Ma questi due giorni interamente dedicati all’Europa tra Roma e Firenze, dove Renzi ha chiuso l’edizione 2016 dello State of the Union organizzato ogni anno dall’Istituto universitario europeo, hanno senz’altro il segno dell’immigrazione. Con Merkel e Juncker («Proposta italiana nella giusta direzione») che hanno pubblicamente apprezzato il contributo italiano sull’Africa (il Migration Compact), sia pure con la distinzione della Cancelliera sugli eurobond come strumento per finanziare lo sforzo condiviso sull’immigrazione. E il 2015 Renzi lo vuole dedicare proprio all’immigrazione. «Adesso tutta l’Europa discute di immigrazione, ma solo un anno fa eravamo praticamente soli, con il primo ministro maltese Joseph Muscat, a dire che il problema migranti non riguardava solo alcuni Paesi ma tutta l’Unione». Con la recente proposta della Commissione Ue sulla ripartizione degli oneri, pena sanzioni, si è di fatto superato il Trattato di Lisbona quando solo un anno fa era impensabile, sottolinea Renzi. Che ne approfitta anche per gettare qualche ombra, alla luce delle ultime dichiarazioni e iniziative antieuropee di Erdogan, sull’accordo (fortemente voluto dalla Germania) stretto con la Turchia sui migranti: «Non può essere la sola soluzione», dice usando quasi le stesse parole del ministro degli Esteri russo (si veda pagina 7). L’Italia, con il suo Migration Compact, guarda soprattutto all’Africa, in particolare quella subsahariana, terra di emigrazione e dove il terrorismo estremista trova terreno fertile, ma anche continente sul quale «scommettere non solo perché è etico, ma perché è utile». E «se noi diciamo di aiutarli a casa loro, allora è evidente che non possiamo tagliare sulla cooperazione internazionale».
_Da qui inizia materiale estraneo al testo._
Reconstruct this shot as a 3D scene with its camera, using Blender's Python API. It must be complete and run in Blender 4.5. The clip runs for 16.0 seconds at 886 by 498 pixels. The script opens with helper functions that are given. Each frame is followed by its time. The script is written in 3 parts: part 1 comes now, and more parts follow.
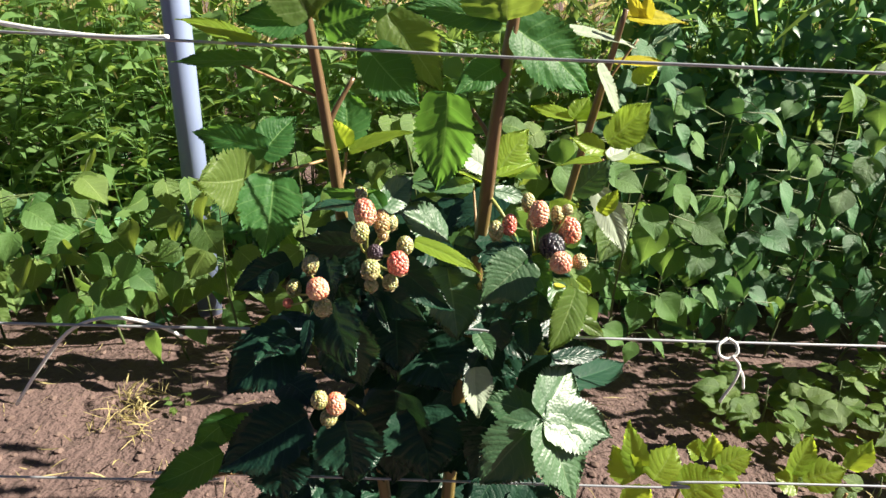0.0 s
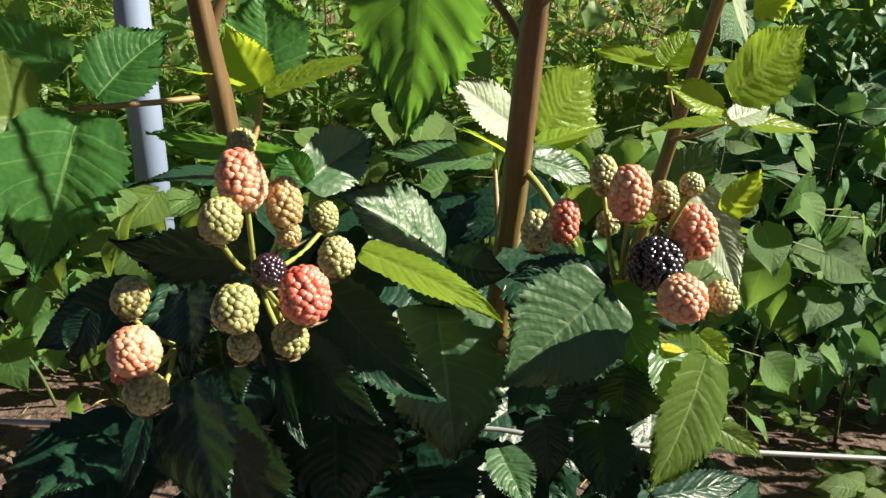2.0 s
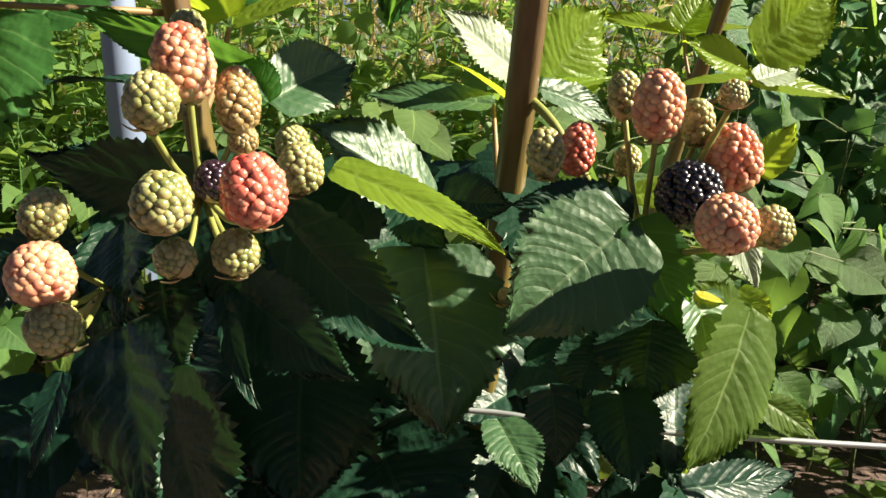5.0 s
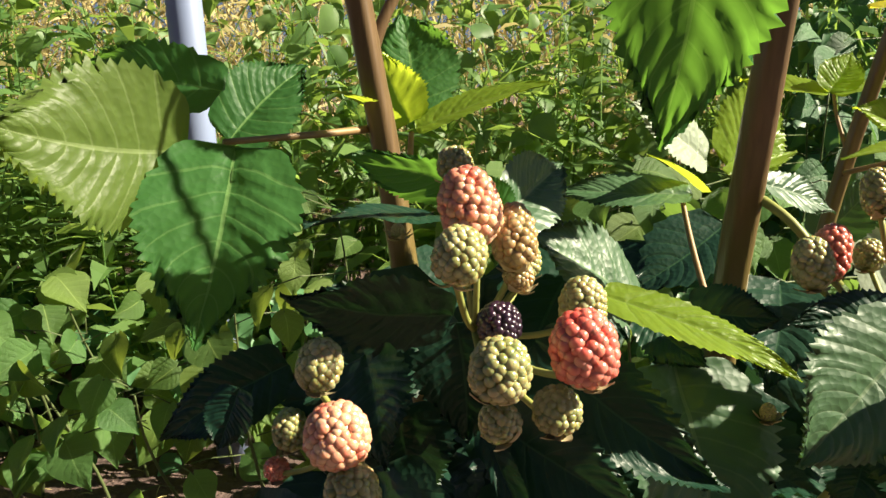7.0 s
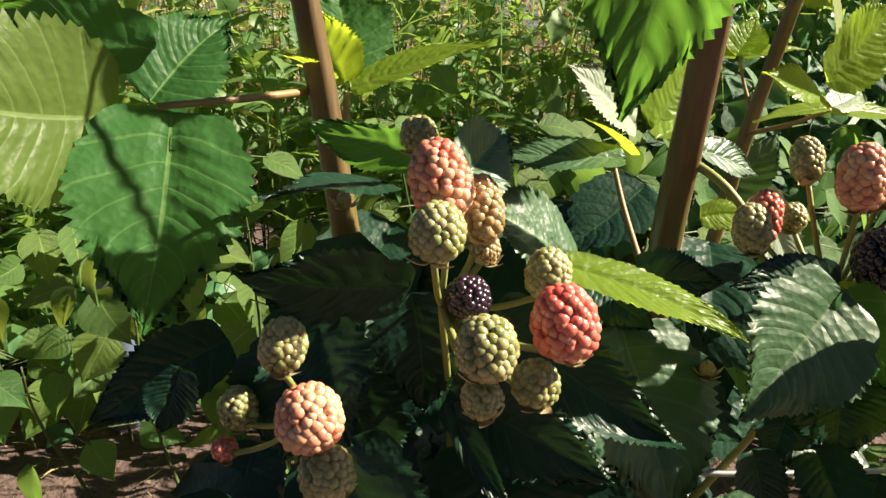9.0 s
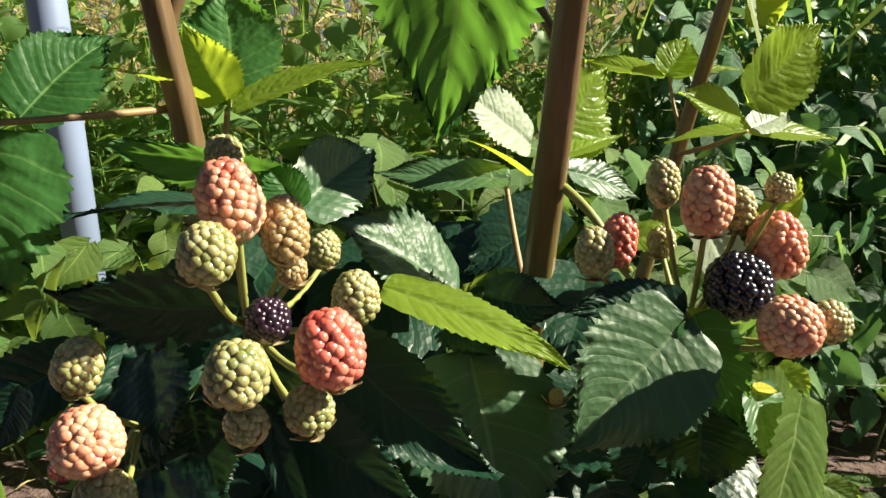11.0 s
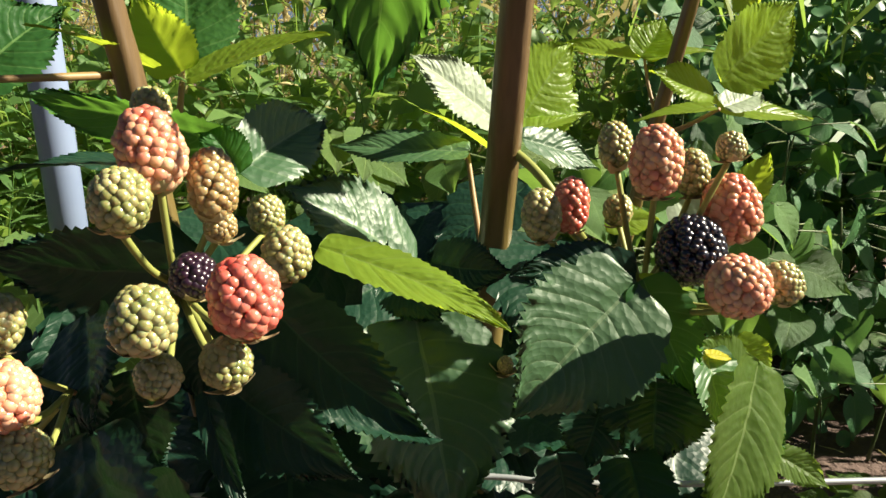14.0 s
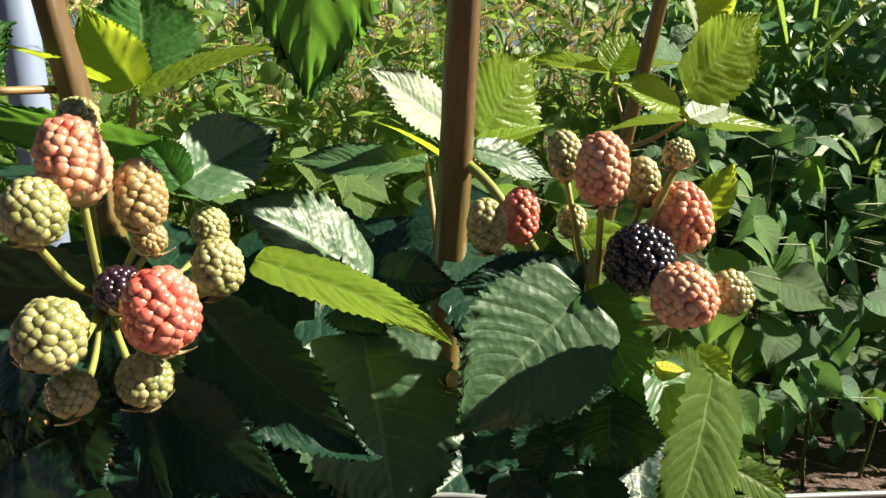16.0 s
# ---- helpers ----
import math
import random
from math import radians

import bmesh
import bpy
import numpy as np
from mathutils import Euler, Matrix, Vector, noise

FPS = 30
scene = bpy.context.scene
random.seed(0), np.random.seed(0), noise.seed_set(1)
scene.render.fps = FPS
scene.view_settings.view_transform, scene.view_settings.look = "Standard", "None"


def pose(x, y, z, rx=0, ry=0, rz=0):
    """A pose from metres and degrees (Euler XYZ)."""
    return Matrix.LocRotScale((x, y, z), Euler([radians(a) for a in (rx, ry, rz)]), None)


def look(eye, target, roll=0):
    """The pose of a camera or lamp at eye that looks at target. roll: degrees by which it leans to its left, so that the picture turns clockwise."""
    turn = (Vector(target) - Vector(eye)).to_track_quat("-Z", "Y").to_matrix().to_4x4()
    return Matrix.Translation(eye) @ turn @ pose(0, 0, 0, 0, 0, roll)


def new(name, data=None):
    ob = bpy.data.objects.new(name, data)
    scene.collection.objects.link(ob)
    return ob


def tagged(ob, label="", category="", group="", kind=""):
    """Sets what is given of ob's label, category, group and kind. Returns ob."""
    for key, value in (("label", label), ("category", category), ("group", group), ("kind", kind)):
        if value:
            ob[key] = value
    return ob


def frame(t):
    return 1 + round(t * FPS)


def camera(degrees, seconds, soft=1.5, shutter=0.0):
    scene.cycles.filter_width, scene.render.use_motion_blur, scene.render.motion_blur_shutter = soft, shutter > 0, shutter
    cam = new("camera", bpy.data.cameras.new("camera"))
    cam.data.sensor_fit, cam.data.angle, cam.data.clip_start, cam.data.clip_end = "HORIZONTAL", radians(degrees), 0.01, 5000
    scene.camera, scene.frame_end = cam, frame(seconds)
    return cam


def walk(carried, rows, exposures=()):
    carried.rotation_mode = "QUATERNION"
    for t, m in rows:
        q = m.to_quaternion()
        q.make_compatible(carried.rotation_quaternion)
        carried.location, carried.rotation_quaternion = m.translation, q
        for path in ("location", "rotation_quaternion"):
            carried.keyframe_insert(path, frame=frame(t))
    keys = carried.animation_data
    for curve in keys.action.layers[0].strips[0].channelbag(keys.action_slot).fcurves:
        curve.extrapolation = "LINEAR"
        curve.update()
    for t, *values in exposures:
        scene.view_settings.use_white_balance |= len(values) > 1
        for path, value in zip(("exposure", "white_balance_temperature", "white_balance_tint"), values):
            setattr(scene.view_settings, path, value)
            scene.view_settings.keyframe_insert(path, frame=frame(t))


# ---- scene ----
cam = camera(63.0, 16.0)
# <path>
PATH = [
    (0, (0.01592, 0.02869, 0.62341), (-0.0014, 1.8858, -0.1187), 2.14),
    (0.5, (0.05090, 0.09947, 0.62638), (-0.1156, 1.9616, -0.0841), 1.65),
    (1, (0.02104, 0.22283, 0.61009), (-0.0055, 2.1205, -0.0210), -0.38),
    (1.5, (0.00497, 0.32745, 0.53341), (0.0256, 2.1680, -0.2488), 2.40),
    (2, (0.03764, 0.35498, 0.48081), (-0.0853, 2.2521, -0.1404), 1.54),
    (2.5, (0.04995, 0.35100, 0.46243), (0.0700, 2.2827, -0.0554), -0.24),
    (3, (0.03839, 0.34009, 0.46214), (0.0338, 2.2801, -0.0238), 0.77),
    (3.5, (0.02834, 0.35130, 0.44348), (-0.0569, 2.2884, -0.0467), 1.39),
    (3.7, (0.02832, 0.36144, 0.44106), (-0.0454, 2.2988, -0.0502), 1.92),
    (5.8, (0.04281, 0.39835, 0.41240), (-0.1651, 2.3193, -0.1039), 3.16),
    (6, (0.02818, 0.39823, 0.41619), (-0.2399, 2.3103, -0.1053), 2.66),
    (6.5, (0.00257, 0.39891, 0.43490), (-0.3504, 2.3034, -0.0634), 2.03),
    (7, (-0.04573, 0.40698, 0.44966), (-0.2389, 2.3548, 0.0391), -1.31),
    (7.5, (-0.11189, 0.41238, 0.43722), (-0.0921, 2.3437, -0.0822), -1.40),
    (8, (-0.12223, 0.42975, 0.45783), (-0.0267, 2.3585, -0.0625), -0.37),
    (8.2, (-0.10983, 0.42637, 0.45591), (0.0346, 2.3441, -0.0930), 0.01),
    (10.3, (-0.04198, 0.40773, 0.45646), (-0.0031, 2.3363, -0.0719), -0.31),
    (10.5, (-0.03125, 0.40964, 0.45682), (0.0233, 2.3439, -0.0490), 0.07),
    (11, (-0.00221, 0.41504, 0.45653), (0.0485, 2.3498, -0.0475), 0.16),
    (11.5, (0.02314, 0.42472, 0.45457), (0.0838, 2.3566, -0.0593), 0.08),
    (12, (0.03774, 0.43160, 0.44968), (0.1098, 2.3660, -0.0531), -0.28),
    (12.5, (0.04203, 0.42953, 0.44379), (0.0902, 2.3593, -0.0792), 0.13),
    (13, (0.04158, 0.42552, 0.44673), (0.0957, 2.3628, -0.0474), -0.18),
    (13.5, (0.03114, 0.42091, 0.44294), (0.0860, 2.3560, -0.0596), -0.26),
    (14, (0.01932, 0.41732, 0.43934), (0.0598, 2.3577, -0.0436), 0.08),
    (14.5, (0.01813, 0.41938, 0.43507), (0.0415, 2.3646, -0.0290), 0.12),
    (15, (0.02287, 0.42272, 0.42522), (0.0425, 2.3632, -0.0585), -0.10),
    (15.5, (0.02734, 0.42790, 0.42990), (0.0842, 2.3727, -0.0332), -0.21),
    (16, (0.03758, 0.42157, 0.43550), (0.0873, 2.3739, 0.0044), -0.44),
]
# </path>
EXPOSURES = [(0.0, 1.70, 6110, 21), (0.6, 1.68, 6160, 20), (1.3, 1.35, 6560, 14), (2.0, 1.41, 6460, 13), (5.8, 1.51, 6650, 13),
             (8.2, 1.51, 6650, 19), (10.3, 1.47, 6460, 13), (11.6, 1.37, 6410, 13), (14.5, 1.37, 6460, 13), (16.0, 1.42, 6460, 13)]
walk(cam, [(t, look(eye, target, roll)) for t, eye, target, roll in PATH], EXPOSURES)

# ---------------------------------------------------------------- light
SUN_WAY = Vector((0.77, 0.0, 0.58)).normalized()   # towards the sun
world = bpy.data.worlds.new("sky")
scene.world = world
world.use_nodes = True
sky = world.node_tree.nodes.new("ShaderNodeTexSky")
sky.sky_type = "NISHITA"
sky.sun_disc = False
sky.air_density, sky.dust_density, sky.ozone_density = 0.6, 0.4, 1.0
sky.sun_elevation = math.asin(SUN_WAY.z)
sky.sun_rotation = math.atan2(SUN_WAY.x, SUN_WAY.y)
world.node_tree.nodes["Background"].inputs["Strength"].default_value = 0.020
world.node_tree.links.new(sky.outputs[0], world.node_tree.nodes["Background"].inputs["Color"])
sun = new("sun", bpy.data.lights.new("sun", "SUN"))
sun.data.energy, sun.data.angle, sun.data.color = 5.0, radians(0.6), (1.0, 0.94, 0.70)
sun.rotation_mode = "QUATERNION"
sun.rotation_quaternion = SUN_WAY.to_track_quat("Z", "Y")

GROUND = -0.17
rng = random.Random(7)


# ---------------------------------------------------------------- materials
def nodes_of(name):
    m = bpy.data.materials.new(name)
    m.use_nodes = True
    t = m.node_tree
    return m, t, t.nodes["Principled BSDF"]


def node(t, kind, **values):
    n = t.nodes.new("ShaderNode" + kind)
    for key, value in values.items():
        n.inputs[key.replace("_", " ")].default_value = value
    return n


def math_node(t, op, a, b=None):
    n = t.nodes.new("ShaderNodeMath")
    n.operation = op
    for k, value in enumerate((a, b)):
        if value is None:
            continue
        if isinstance(value, (int, float)):
            n.inputs[k].default_value = value
        else:
            t.links.new(value, n.inputs[k])
    return n.outputs[0]


def mix_colour(t, fac, a, b, blend="MIX"):
    n = t.nodes.new("ShaderNodeMix")
    n.data_type, n.blend_type = "RGBA", blend
    for socket, value in ((n.inputs[0], fac), (n.inputs[6], a), (n.inputs[7], b)):
        if isinstance(value, (int, float)):
            socket.default_value = value
        elif isinstance(value, tuple):
            socket.default_value = (*value, 1) if len(value) == 3 else value
        else:
            t.links.new(value, socket)
    return n.outputs[2]


def noise_of(t, scale, detail=4.0, coords="Object"):
    c = t.nodes.new("ShaderNodeTexCoord")
    n = node(t, "TexNoise", Scale=scale, Detail=detail)
    t.links.new(c.outputs[coords], n.inputs["Vector"])
    return n.outputs["Fac"]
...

Con uno sguardo largo, Renzi si preoccupa infine di recuperare «la cultura come elemento di identità europea». Ed è appunto la cultura, per il premier, il tema del 2016. Cita Barak Obama, che nei suoi recenti giorni europei ha ricordato l’importanza dell’identità dell’Europa «terra di libertà»: «È lui che ci ha ricordato chi siamo, come se avesse tirato fuori la nostra carta di identità che avevamo smarrito».